Clive W. Warman

Clive Wilson Warman
Born 30 May 1892
Norfolk, Virginia, USA
Died 12 May 1919
London, England
Allegiance USA
Service/branch Infantry; aviation
Rank Captain
Unit No, 23 Squadron RFC
Awards British Distinguished Service Order, Military Cross

Captain Clive Wilson Warman was a World War I flying ace credited with twelve aerial victories. He was the sole American winner of the British Distinguished Service Order.[1]


World War I

Warman was a civil engineer before World War I. He enlisted in the Princess Patricia's Canadian Light Infantry in Canada on 5 September 1914. They sailed for England in January 1915.[2] Warman's duty with them took him through the Second Battle of Ypres, where he was wounded.
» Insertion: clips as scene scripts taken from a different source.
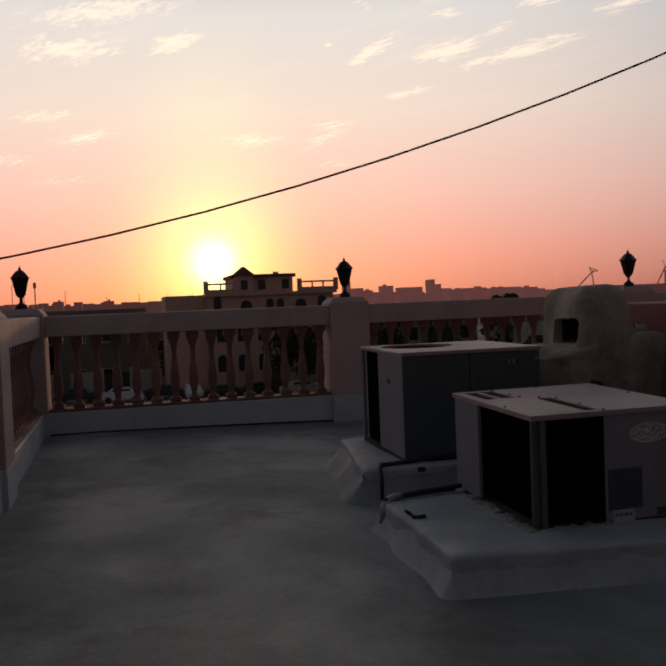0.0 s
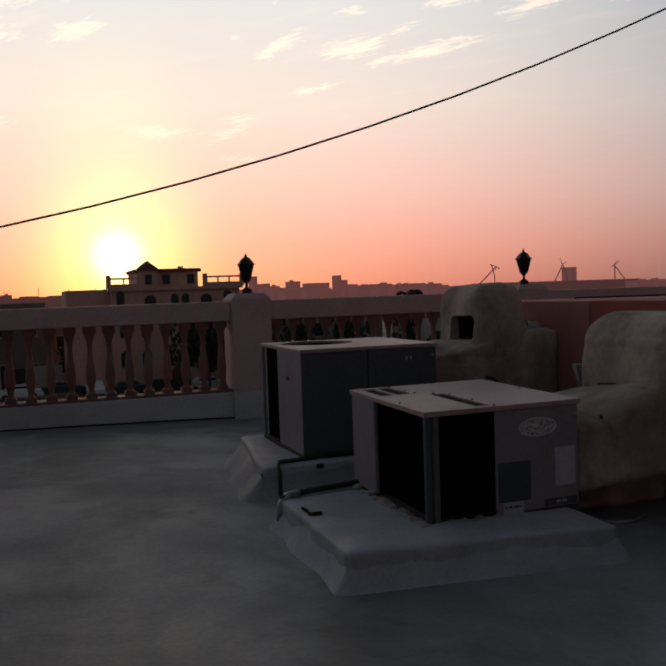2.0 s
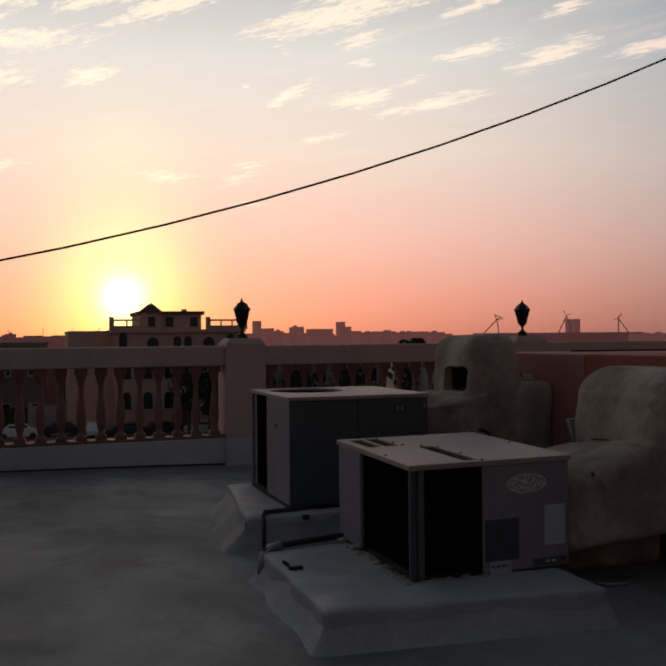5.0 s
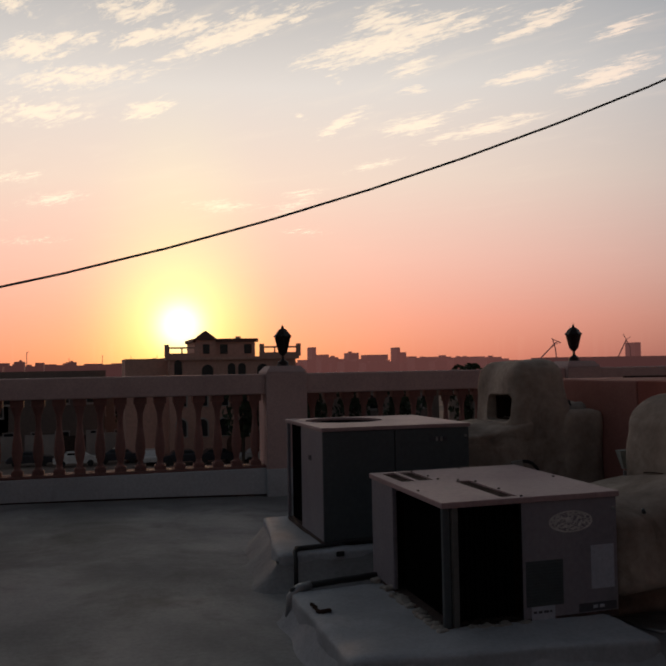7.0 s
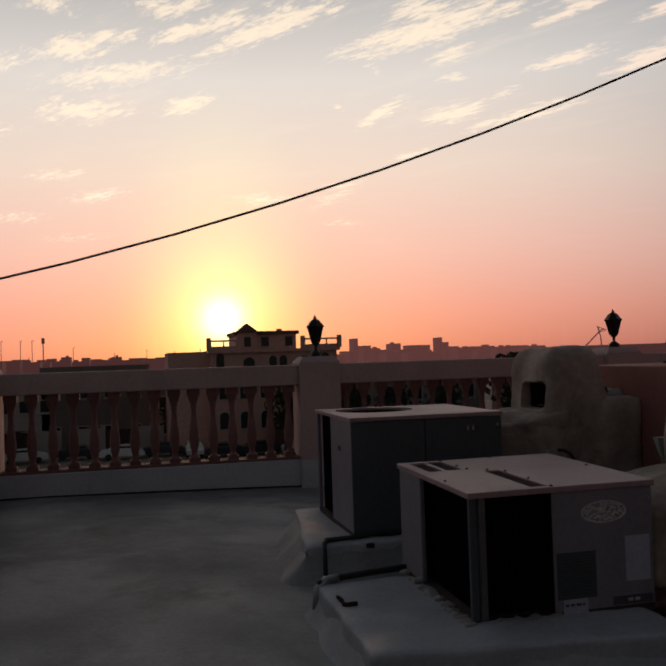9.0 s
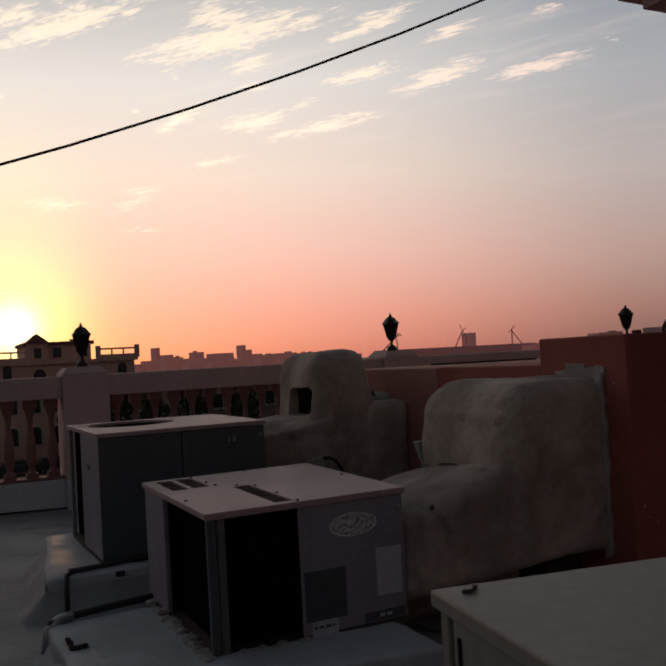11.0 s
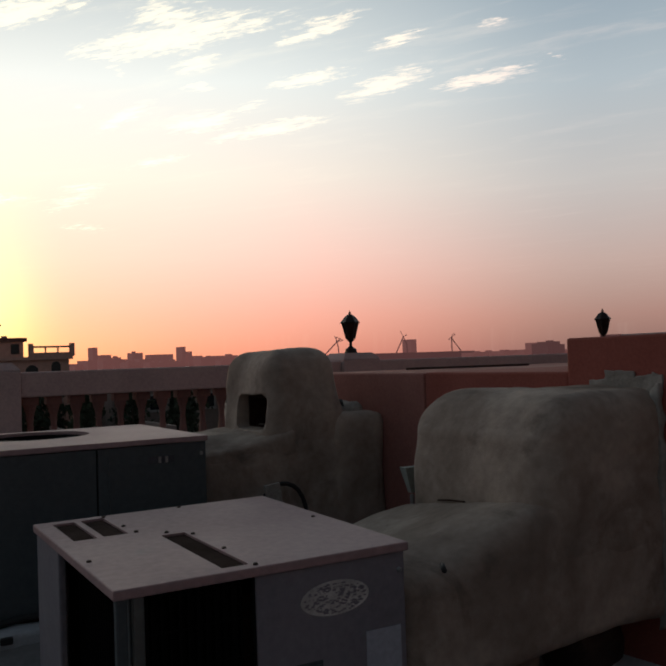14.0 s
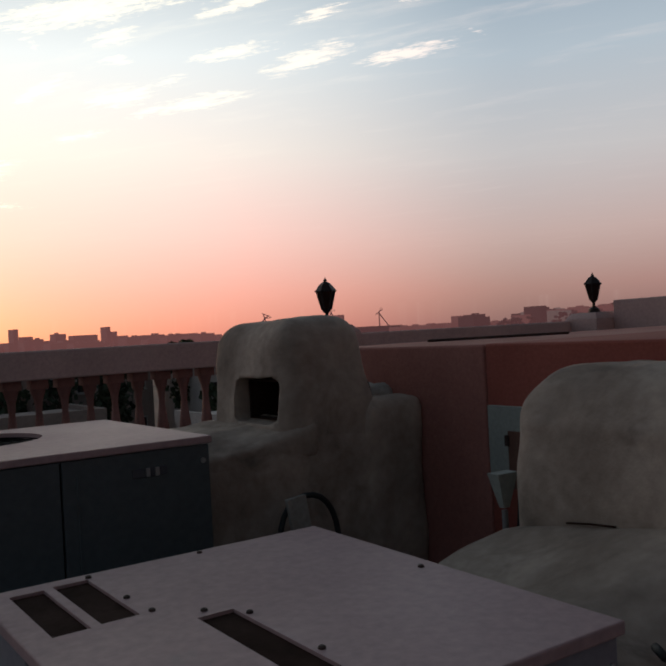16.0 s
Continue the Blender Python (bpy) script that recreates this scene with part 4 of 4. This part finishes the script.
part("pipe", tube([(2.26, 5.68, 0.235), (1.95, 5.64, 0.228), (1.73, 5.60, 0.222), (1.66, 5.57, 0.21), (1.635, 5.555, 0.12), (1.63, 5.55, 0.02)], 0.022, 8), "rubber", dp, "", True)
part("sleeve", tube([(1.78, 5.61, 0.224), (1.70, 5.585, 0.218), (1.645, 5.56, 0.18), (1.632, 5.55, 0.06)], 0.030, 8), "steel", dp, "grey sleeve", True)
part("riser", tube([(1.93, 6.56, 0.262), (1.88, 6.46, 0.255), (1.865, 6.36, 0.22), (1.86, 6.34, 0.02)], 0.016, 8), "rubber", dp, "", True)
part("line", tube([(1.90, 6.53, 0.262), (2.15, 6.55, 0.265), (2.33, 6.60, 0.275), (2.9, 6.585, 0.268)], 0.018, 7), "rubber", dp, "", True)
part("clip", box(2.19, 2.25, 6.43, 6.455, 0.20, 0.236, 0.006), "rubber", dp)


def tar_patch(x, y, z, lx, ly, seed):
    """A torn scrap of tar on the coating."""
    def torn(p):
        return Vector((p.x + 0.02 * noise.noise(Vector((p.y * 30, seed, 0))), p.y + 0.02 * noise.noise(Vector((p.x * 30, seed, 4))), p.z))
    tagged(link("tar_scrap", blob(x - lx, x + lx, y - ly, y + ly, z - 0.006, z + 0.010, 0.006, 8, 0.008, 20.0, None, torn), "shade_and_tar", None, True), "torn black tar scrap stuck on the plinth", "tar scrap", "tar scraps")


tar_patch(1.70, 5.15, 0.207, 0.013, 0.10, 1)
tar_patch(1.735, 5.07, 0.209, 0.03, 0.018, 2)


def dish():
    """A small wheel-like dish frame leaning on edge, with a bent mesh panel beside it."""
    t = thing("satellite_dish", (5.55, 4.75, 1.608), "small rusty mesh satellite dish leaning on the red block", "satellite dish")
    v, r, up = Vector((0.74, 0.67, 0.0)), Vector((0.67, -0.74, 0.0)), Vector((0, 0, 1))
    a = (r * 0.7 + up * 0.72).normalized()
    n = v.cross(a).normalized()
    q = (v * 0.955 + n * 0.30).normalized()
    n = a.cross(q).normalized()
    c, R = up * 0.095, 0.118
    def bowl(s, ang):
        return c + a * (R * s * math.cos(ang)) + q * (R * s * math.sin(ang)) + n * (0.035 * (1 - s * s))
    part("rim", tube([bowl(1.0, k * math.pi / 14) for k in range(29)], 0.008, 6), "rust", t)
    part("ring", tube([bowl(0.55, k * math.pi / 14) for k in range(29)], 0.004, 5), "rust", t)
    for k in range(8):
        part("rib", tube([bowl(0.05, k * math.pi / 4), bowl(0.5, k * math.pi / 4), bowl(1.0, k * math.pi / 4)], 0.004, 5), "rust", t)
    def spot(x, z, d=0.0):
        return r * x + up * (z + 0.095) + v * d
    bm = bmesh.new()
    f = bm.faces.new([bm.verts.new(spot(*p)) for p in ((0.07, 0.075, 0.0), (0.20, 0.078, 0.06), (0.26, 0.05, 0.06), (0.37, -0.07, 0.02), (0.21, -0.085, -0.03))])
    bmesh.ops.triangulate(bm, faces=[f])
    bmesh.ops.solidify(bm, geom=list(bm.faces), thickness=0.006)
    part("mesh_panel", bm, "mesh", t, "bent green mesh panel")
    for p0, p1 in (((0.08, 0.06), (0.15, -0.085)), ((0.02, 0.0), (0.2, -0.06)), ((0.16, -0.03), (0.11, -0.085)), ((-0.03, -0.09), (0.25, -0.08)), ((0.33, -0.04), (0.50, -0.01))):
        part("strut", tube([spot(*p0), spot(*p1)], 0.005, 5), "rust", t)


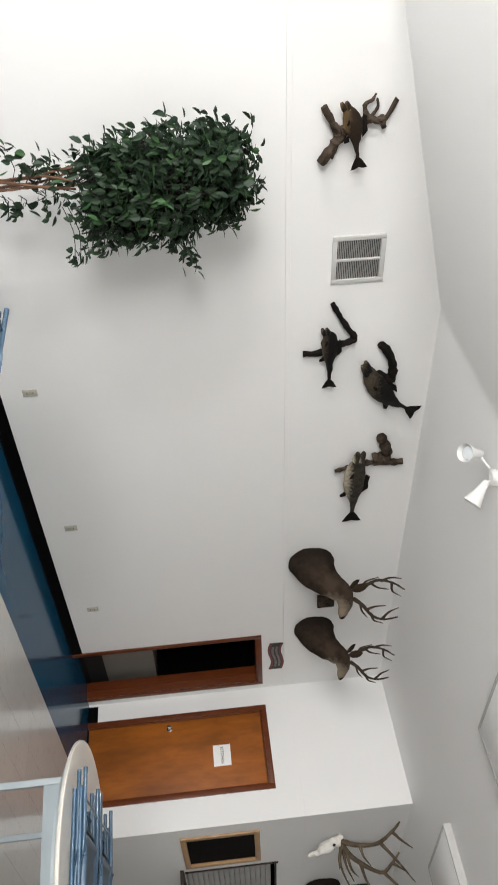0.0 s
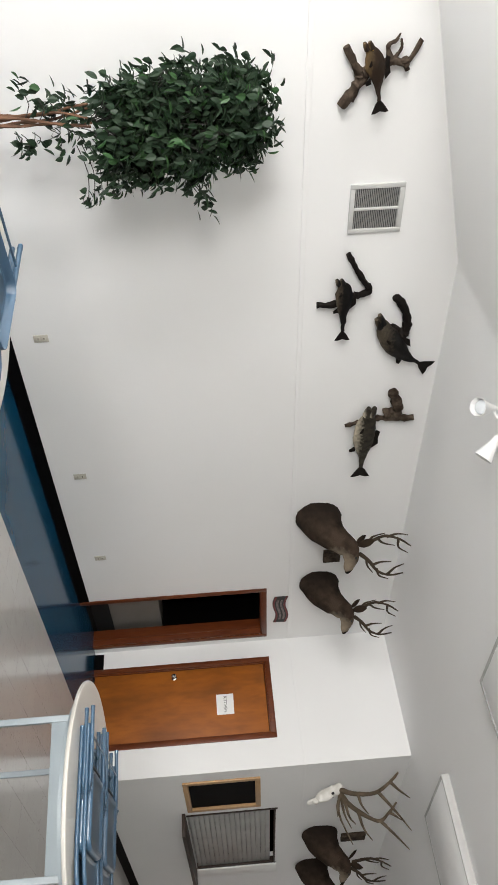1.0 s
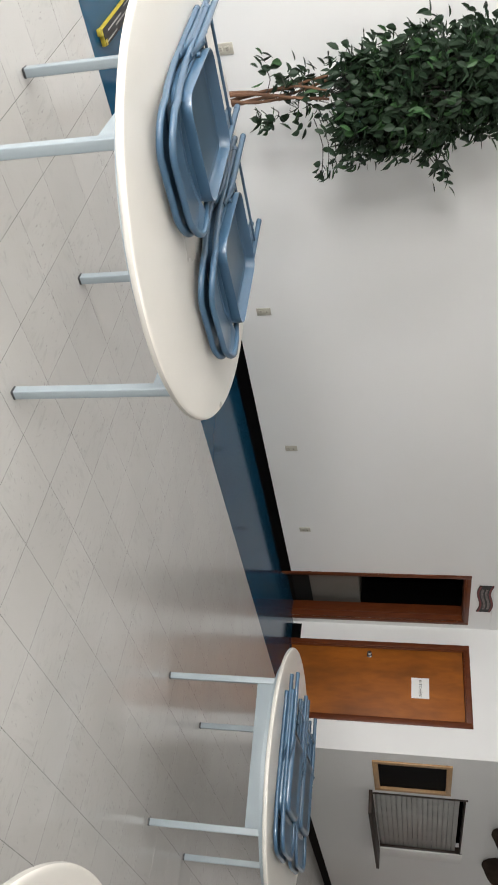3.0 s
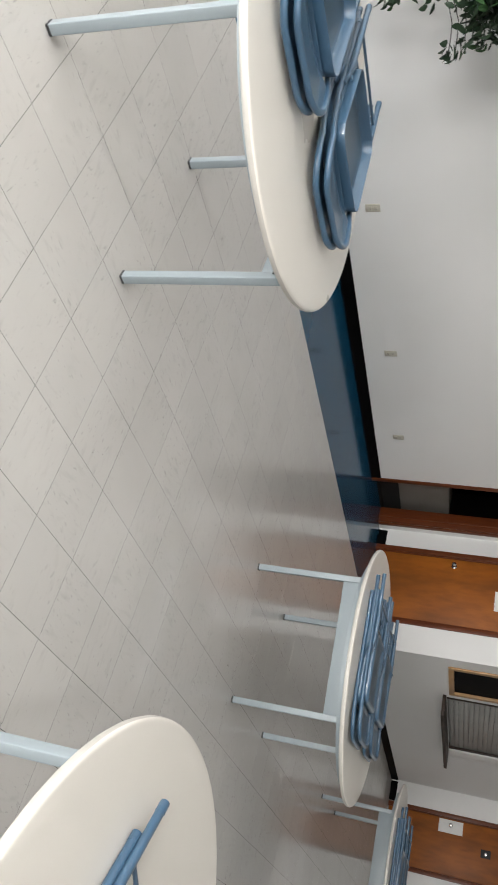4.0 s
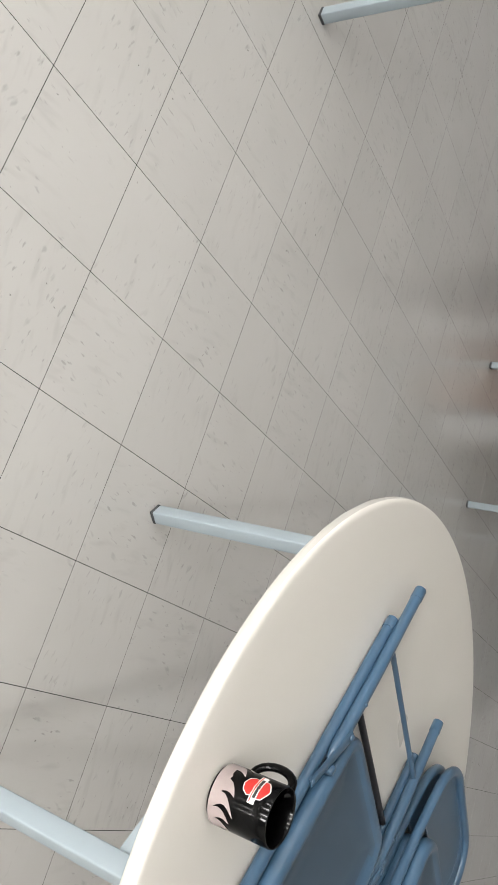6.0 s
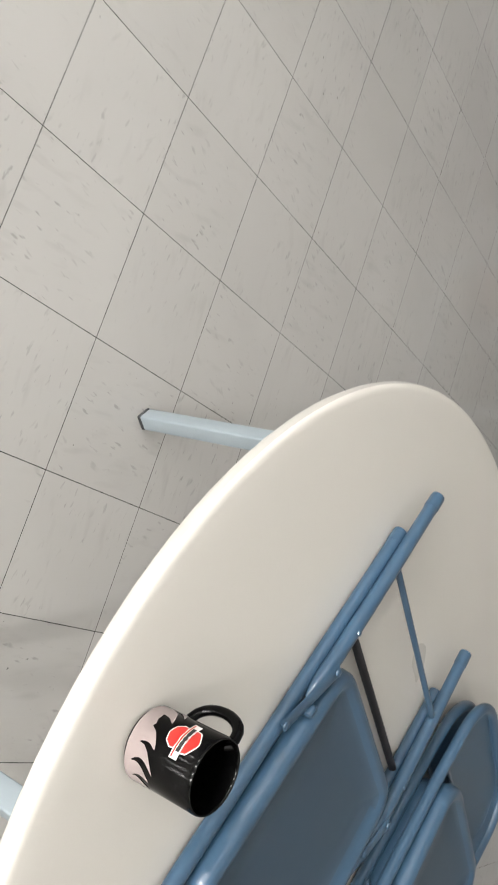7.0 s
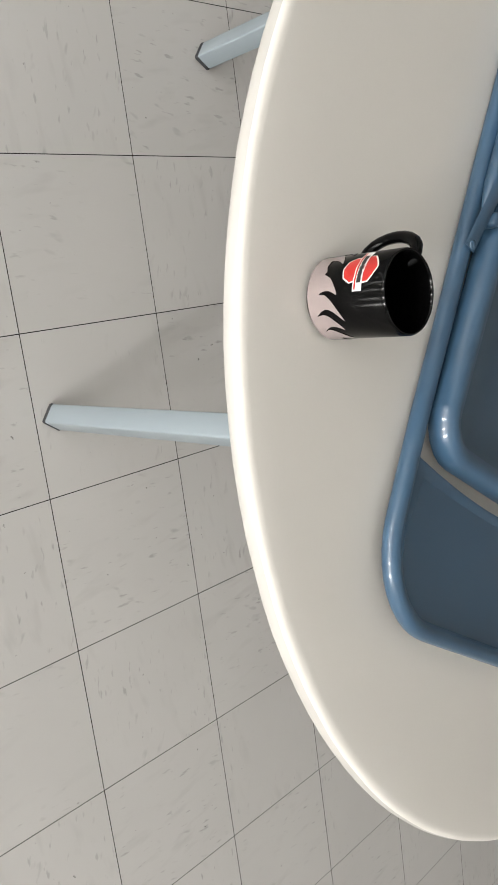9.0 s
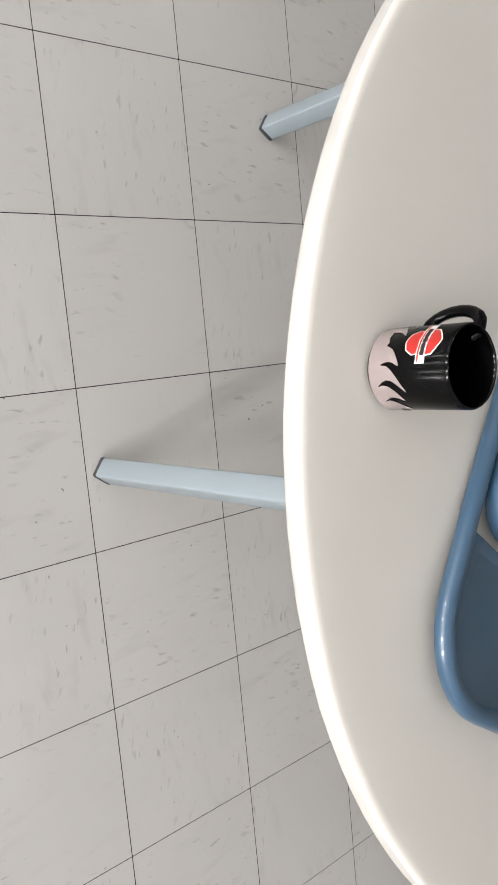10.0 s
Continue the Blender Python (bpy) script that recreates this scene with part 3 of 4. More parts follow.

After recovery, he was involved in suppressing the Easter Rebellion in Ireland.[3] He then transferred to the Royal Flying Corps in summer 1916.[4] He was so skillful that when he finished pilot training, they temporarily retained him as an instructor.[5] Not until June 1917 was he assigned to a combat squadron, No. 23, to fly a Spad VII. He began his victory string on 6 July 1917. He became a balloon buster and an ace on 9 August 1917, when he destroyed a German observation balloon. He scored double victories on 12 and 15 August. On 16 August, his guns jammed mid-fight with three Germans; in frustration, Warman fired his Very flares at his German opponents; he finally flung a wooden mallet at them. Despite his gun jams, he destroyed a German two-seater and a second observation balloon that day. Two days later, he scored his final win. His final tally was two observation balloons destroyed, two enemy planes driven down out of control, and eight destroyed; one of the latter was shared with Conn Standish O'Grady.[6]

On 22 August 1917, Warman was forced down and wounded in combat. He was under medical care until mid-1918; subsequently, he was assigned to the War Ministry in London for the rest of the war.[7]


Postwar, he became a Flight Commander in the new No. 1 Canadian Squadron. He was injured in a crash on 8 May 1919, but lingered until 12 June 1919 before dying.[8]

Honors and awards

Distinguished Service Order (DSO)

2nd Lt. Clive Wilson Warman, M.C., Gen. List and R.F.C.

For conspicuous gallantry and devotion to duty. During two days, whilst operating under very difficult conditions in high wind and against strong hostile opposition, he destroyed three enemy machines and a balloon. He displayed the greatest dash and fearlessness in attacking an enemy aerodrome, and on one occasion, when separated from his patrol, and surrounded by 20 hostile machines, he fought his way through, although his machine gun was useless, by attacking them with his "Very" pistol; eventually regaining his own aerodrome with his machine much shot about. His wonderful coolness and courage have on all occasions been beyond praise. (Supplement to the London Gazette, 9 January 1918) (30466/568)

Military Cross (MC)

T./2nd Lt. Clive Wilson Warman, Gen. List and R.F.C.

For conspicuous gallantry and devotion to duty. He has on all occasions proved himself to be an exceptionally skilful and gallant pilot, having in the space of six weeks brought down six machines and destroyed a hostile balloon. He has also driven down at least five other enemy machines, displaying a consistent determination to attack at close range regardless of personal danger. (Supplement to the London Gazette, 9 January 1918) (30466/650)

Sources of information

  1. ^ Retrieved on 9 April 2010.
  2. ^ Retrieved on 9 April 2010.
  3. ^ American Aces of World War 1. p. 29. 
  4. ^ Retrieved on 9 April 2010.
  5. ^ American Aces of World War 1. p. 30. 
  6. ^ Retrieved on 9 April 2010.
  7. ^ American Aces of World War 1. p. 30. 
  8. ^ American Aces of World War 1. p. 30. 


American Aces of World War 1 Harry Dempsey. Osprey Publishing, 2001. ISBN 1-84176-375-6, 9781841763750.